When the contractor disappears on 25th Street, you can find them in the Bancroft/Cedar streets area. They started a water project there many months ago. It’s on and off, and they disappear for a week or two. Dig a hole, tear up the street, fill it in, disappear. Now we know where they go.
I always wanted to know what “managed” really means in Sanders’ legacy, “managed competition.” There is zero management of any sort going on during the work. The same contractor did some horrible things to the private property adjacent to another project years ago; there was no oversight by anyone – not the City and not the company management. No matter how bad a job this company does, they continue, year after year, to be handed contracts. I’d like to know who the owner of the company is, and how they continue doing business with the City.
I live pretty much at ground zero of this disaster (25th and Broadway) and I can’t believe it has gotten to this point. Yesterday we were cheering for the rain to just wash away all the damn cones, signs, dumpsters, and heavy equipment that’s just been parked in our street for over a year.
About a month ago our car got towed for “violation of construction signs”, even though there were no signs out when we went outside to find the car gone. No signs, just two teenage guys in orange vests, literally taking selfies instead of doing whatever work they’re being paid to do. That’s $400 we had to pay to get our car back, which we especially can’t afford now that they’ve also raised rent in the neighborhood (no doubt in part due to the ‘improvements’). Oh, plus the $65 to the city for the unfounded and unarguable citation.
Even when the signs are there (instead of laying in broken piles scattered throughout the area), they are either illegible – with conflicting, cryptic messages written in washed-out felt pen on masking tape – or just left unmarked, with residents ever questioning whether or not it’s safe to park their car in front of their houses.

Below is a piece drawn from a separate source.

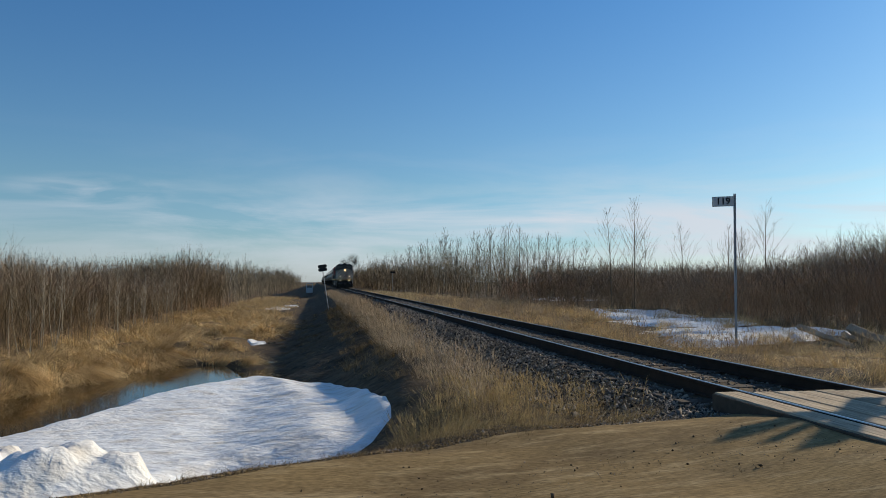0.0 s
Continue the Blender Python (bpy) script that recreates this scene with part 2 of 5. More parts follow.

That’s if they’re put out on time or even at all. A few months back we came out to the car and were told by the construction guy that we were “lucky we came out when we did”, AS he was putting out the No Parking signs for that day – meaning if we had come out just a few minutes later, an entire scene would have taken place wherein No Parking signs would be put down without notice, and the cars “in violation” would then be towed. This is BEYOND irresponsible; it’s flat-out corrupt.
Oh well, at least we have those pretty tile mosaics on the corners to look down at while we’re figuring out how to maneuver across the street through all the debris. Oh, and we’re still waiting for all the curbs that were broken during this “renovation” to be fixed.